# do I give up????



## Alexsky (Mar 21, 2010)

I have written on this website a few times....but life got hectic, and i got pulled away for a while. But now I am back.... and worse off than before.. Here is a brief breakdown.

My wife and I have always had a troubled sex life. I always wanted more, and she in turn wanted less. Needless to say, it was a sore spot for us. Well, she used to always say I had a problem, but I had never acknowledged it. This last march, I finally went to a therapist, who diagnosed me as having a sex addiction. So that was in march of 10. in august of 09, she said she was giving us one more year. (kinda went backwards there). 

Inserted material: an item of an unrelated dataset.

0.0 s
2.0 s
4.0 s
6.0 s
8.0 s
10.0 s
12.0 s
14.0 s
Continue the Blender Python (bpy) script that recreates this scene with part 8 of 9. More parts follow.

So I have been in recovery since then... and I am doing good. i have not acted out for over 260 days... and since my wife and i are not having sex... that is 260 of nothing!

But, we are still heading for seperation. She says that she can''t imagine being intimate with me again. you see, my wife was molested and raped at different when she was young. My wife says with me always trying to get sex from her, it has now reminded her of that past.... so whenever she sees me, that is what she sees. There is no love anymore from her she says. She said it had taken her years to be able to have sex without remembering the past, and now she will probably have to go for therapy for that again. I have been sleeping in the basement on a couch since june... trying to give her space without leaving the house, as we have kids, and I dind't want to be out of the kids lives, and we can't afford 2 places....

We are currently going to mediation, and we are discussing custody of the kids. I work on a 3 week cycle with 2 weekends off, 1 at work. So here schedule she is proposing is this. 

3 weekends month fri 6-sunday 6
week i work sat, i get them tues night to wed supper. 
and I get to see them every wed 3-6.

I love my kids. I want to spend as much time as possible with them. 
She also wants to move an hour away.... to be with family.

Is that fair for custody? i just don't know.

But i still love my wife. I am doing whatever I can to help her... but nothing is working.

I know she needs therapy. Is there a way fro me to get her to go see someone special for her cuase?

Do i keep trying, even though I dontget any hugs or kisses or i love yous anymore???as I have not had them in over a year?

When I married, I married till death do us part......

Thanks for any info.


----------